Together with Palestine, the state of Kashmir is one of the longest existing political and territorial conflict remaining from the aftermath of the British Empire. Kashmir, together with its sister state of Jammu, were granted a quasi-autonomy at the end of British rule in the subcontinent. The status of the states was to be determined by a popular referendum, which has yet to occur. Arguably, the reason it has not occurred is because India fears it would lose any claim and the people of Jammu/Kashmir would vote for independence, while leaning toward Pakistani and its Muslim foundations. The conflicts between India and Pakistan over Kashmir has erupted into wars between Delhi and Islamabad at least twice. Furthermore, an intensification of Indian repression and military occupation led to an armed insurgency in 1989. Recently, India’s Hindu nationalist government overturned laws protecting the states’ autonomy when, according to the US-government-funded (and not a friend of liberation movements as a rule) Freedom House, “what had been the state of Jammu and Kashmir was reconstituted as two union territories under the direct control of the Indian central government. The move stripped residents of many of their previous political rights. Civil liberties have also been curtailed to quell ongoing public opposition to the reorganization. Indian security forces are frequently accused of human rights violations, but perpetrators are rarely punished.”

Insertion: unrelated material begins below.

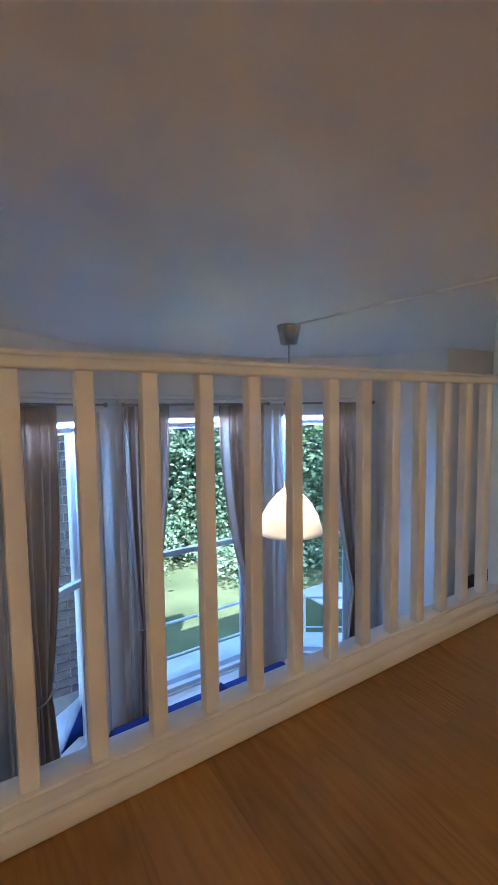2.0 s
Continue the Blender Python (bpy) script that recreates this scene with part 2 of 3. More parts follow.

In essence, this move by the Indian regime made Kashmir and Jammu part of India, ignoring United Nations resolutions, centuries of history and, most importantly, the people living in those states. It is this history and the proclaimed desires of the majority of Kashmiris that inform a new book on the subject. Written by Dr. Farhan Mujahid Chak, the book titled Nuclear Flashpoint: The War Over Kashmir is a knowledgeable discussion of Kashmir’s history and a critical examination of India’s manipulation of that history to deny Kashmir’s liberation struggle.
The narrative provided by Chak, who also serves as the Secretary-General of Kashmir Civitas—an organization that exists to fight for Kashmiri self-determination, is a narrative that explains the religious, economic and political history of Kashmir over several centuries. It is a story that involves invasions, settlements, and political and financial deals between royals and conquerors. Likewise, it is a chronicle of Kashmir’s long tradition of resistance and struggle; a tradition that exists even today despite the presence of over 500,000 Indian troops that occupy much of the region. The harsh nature of the Indian military’s repression and occupation is a major reason why even a mainstream organization like the aforementioned Freedom House gave the country a rating of “not free.”
It is the contention of the text that India’s repression has intensified since the rise of the Hindu Nationalist Party and its leader Narendra Modi. The author describes the thinking of this extreme right-wing party and its government as one that sees its adherents and supporters as exceptional, creating an Indian exceptionalism in a manner similar to the exceptionalism assumed by many US and Israeli citizens in their justifications for invasions, colonization and crimes against humanity. Chak describes some of the manifestations of this exceptionalist thinking; the rewriting of history and an insistence on religious and cultural uniformity according to the ruling party being primary among them. In a parallel manner, Chak discusses the political spaces where the non-sectarian elements of India’s political system are as opposed to Kashmiri self-determination as the Hindu nationalists. In short, the scenario Chak has written about India and its relation to Kashmir is a scenario that is synonymous with that practiced by other settler-colonial nations, especially the United States and Israel.
By revealing the situation in Kashmir as one now all too similar to the tragedy the world is watching unfold in Gaza, Chak makes clear that the situation of the people of Kashmir is one of colonial occupation. He describes military actions by the occupying troops and the replacement of Kashmiri political structures with those imposed by Delhi. He remarks on the distortion of cultural and religious histories, including attempts by Indian scholars and others to rename the Buddhist communities of Kashmir as Hindu while portraying Muslims as nothing but invaders. The rewriting of history is a neverending process that leaves nothing out. Indeed, the reader is told how the current Indian regime has elevated previously unimportant Hindu religious treks to places in Kashmir into required pilgrimages. The resulting popularity of these treks are then used them as an excuse to expropriate land to build facilities for the pilgrims. One cannot help but think about similar “pilgrimages” sponsored by the Israeli government that are designed to bring more settlers to the territory it illegally occupies.
The inclusion of the words “nuclear flashpoint” in Chak’s title are why the fate of Kashmir is important to the world. As noted before, India and Pakistan have fought two wars over Kashmir. The situation remains tense with armed skirmishes a regular event along the so-called Line of Control that nominally separates the region India controls with the region Pakistan controls. Although there are elements in Pakistan’s ruling elites who might like to see Kashmir as part of Pakistan, the overwhelming consensus in the Pakistan seems to be that an independent and sovereign Kashmir would be to Islamabad’s benefit. Meanwhile, India’s ongoing aggressive occupation indicates it considers Kashmir to belong to India and India alone. Chak’s text is an excellent history of the resulting conflict from its beginnings to the present.